Guthman was the Los Angeles Times’ national editor from 1965 to 1977, then served for a decade as editorial page editor for the Philadelphia Inquirer.

He was awarded the Pulitzer Prize for national reporting in 1950 for his stories in The Seattle Times on the Washington Legislature’s Un-American Activities Committee. His reporting cleared a University of Washington professor of allegations that he was a Communist supporter.

Guthman was press secretary for Attorney General and later Sen. Robert F. Kennedy from 1961 to ’65.

A Kennedy loyalist in his private life, Guthman wrote or edited four books about Kennedy. And he always wore a tie clip that President John Kennedy had given him, according to the USC Annenberg School for Communication.

In 1971, Guthman was the third name on a 20-name list of political opponents singled out for harassment in a memo sent from Nixon aide Charles Colson to aide John Dean.

The memo described Guthman, then national editor for the Times, as having been “a highly sophisticated hatchetman against us in ’68.”

He was a journalism professor and senior lecturer at the University of Southern California from 1987 until his retirement last year.

“He exemplifies the ultimate journalist.
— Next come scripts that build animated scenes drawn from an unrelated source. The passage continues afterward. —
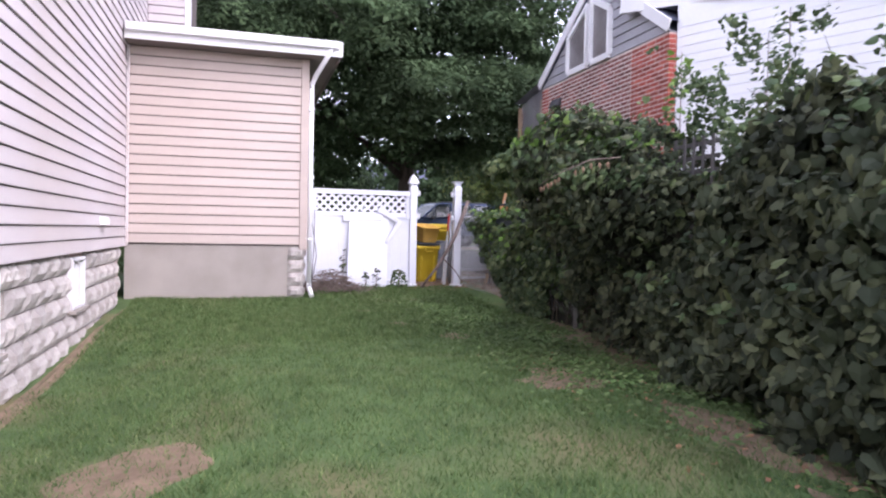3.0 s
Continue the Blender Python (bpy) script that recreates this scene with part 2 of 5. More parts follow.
GLASS = bpy.data.materials.new("window_glass")
GLASS.use_nodes = True
gp = GLASS.node_tree.nodes["Principled BSDF"]
gp.inputs["Base Color"].default_value = (0.02, 0.025, 0.03, 1)
gp.inputs["Roughness"].default_value, gp.inputs["Specular IOR Level"].default_value = 0.04, 0.8

def ground_material():
    m = mat("lawn_soil", (0.05, 0.088, 0.024), (0.08, 0.132, 0.04), 2.2, 0.95, 0.7, 45, fine=0.35, c3=(0.15, 0.13, 0.06))
    return m

LAWN = ground_material()


# ---- building helpers ----
def finish(name, bm, material):
    me = bpy.data.meshes.new(name)
    bmesh.ops.recalc_face_normals(bm, faces=bm.faces)
    bm.to_mesh(me)
    bm.free()
    me.materials.append(material)
    return new(name, me)


def part(name, bm, material, parent, label=""):
    ob = finish(name, bm, material)
    ob.parent = parent
    return tagged(ob, label)


def thing(name, loc, label, category, group="", rz=0.0, kind=""):
    ob = new(name)
    ob.empty_display_size = 0.1
    ob.matrix_basis = pose(*loc, 0, 0, rz)
    return tagged(ob, label, category, group, kind)


def share(name, mesh, parent, m):
    """A piece on shared mesh data."""
    ob = new(name, mesh)
    ob.parent = parent
    ob.matrix_basis = m
    return ob


def box(bm, x0, x1, y0, y1, z0, z1, bevel=0.0, m=None):
    r = bmesh.ops.create_cube(bm, size=1.0)
    vs = r["verts"]
    for v in vs:
        v.co = Vector(((x0 + x1) / 2 + v.co.x * (x1 - x0), (y0 + y1) / 2 + v.co.y * (y1 - y0), (z0 + z1) / 2 + v.co.z * (z1 - z0)))
    if bevel:
        es = list({e for v in vs for e in v.link_edges})
        r = bmesh.ops.bevel(bm, geom=es, offset=bevel, segments=1, affect="EDGES", clamp_overlap=True)
        vs = list({v for f in r["faces"] for v in f.verts} | {v for v in vs if v.is_valid})
    if m is not None:
        bmesh.ops.transform(bm, matrix=m, verts=[v for v in vs if v.is_valid])
    return bm


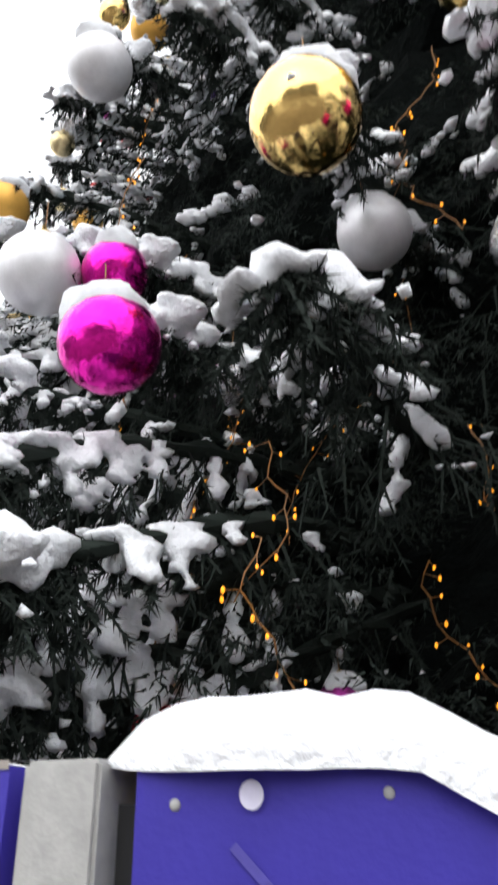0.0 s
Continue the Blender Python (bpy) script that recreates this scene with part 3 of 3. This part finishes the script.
# ---------------------------------------------------------------- small sprigs that fill the crown, with their dusting of snow
def sprig_template(seed):
    r = np.random.default_rng(seed)
    a, b = [], []
    main = np.array([0.42, 0, -0.10])
    a.append(np.zeros(3)), b.append(main)
    for i in range(12):
        f = 0.08 + 0.88 * i / 12
        w = np.array([r.uniform(0.4, 0.9), (1 if i % 2 else -1) * r.uniform(0.5, 1.0), -r.uniform(0.1, 0.9)])
        a.append(main * f)
        b.append(main * f + w / np.linalg.norm(w) * 0.19 * (1.1 - 0.6 * f))
    v, f = needle_coat(a, b, 170, 0.028, 0.0060, 0.15)
    return v


SPRIGS = [sprig_template(40 + i) for i in range(6)]
lump = bmesh.new()
bmesh.ops.create_icosphere(lump, subdivisions=1, radius=1.0)
LUMP_V = np.array([v.co for v in lump.verts])
LUMP_F = np.array([[v.index for v in f.verts] for f in lump.faces])
lump.free()
allv, snowv = [], []
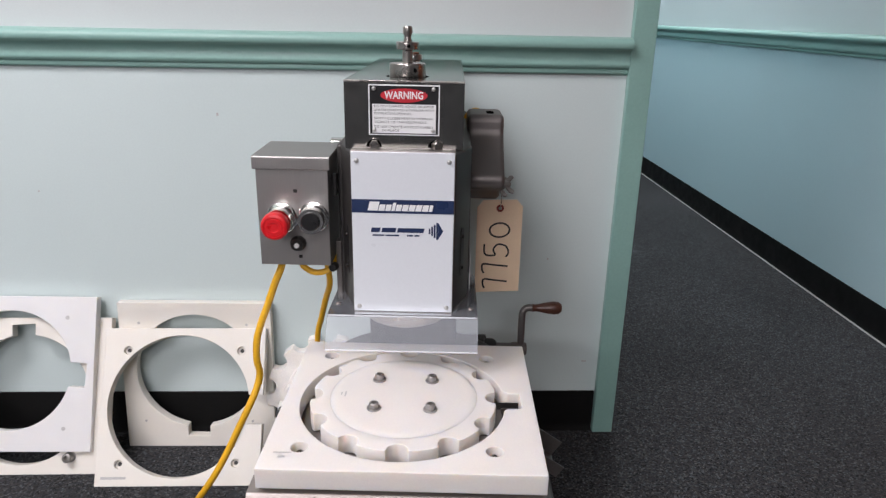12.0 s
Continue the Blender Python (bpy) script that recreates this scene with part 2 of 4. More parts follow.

I’m successful because of what (he) taught me,” CNN anchor and USC alumna Kyra Phillips said during a tribute at the university last year.

Tom Brokaw praised Guthman at that tribute as one of the “greatest generation,” the USC Daily Trojan reported at the time.

“I will always see Ed Guthman as citizen Ed Guthman,” Brokaw said.

In the 1990s, Guthman was a founding commissioner and a president of the Los Angeles City Ethics Commission.

He also was one of three outside experts who reviewed—and harshly criticized—the 1993 federal standoff at the Branch Davidian compound outside Waco, Texas, in which about 80 people died.

Born Aug. 11, 1919, in Seattle, Guthman attended the University of Washington and worked as a reporter for the Seattle Star before he was drafted in World War II.

He served in North Africa and Italy, was wounded, and received the Purple Heart and the Silver Star.

Guthman is survived by three sons, a daughter and five grandchildren.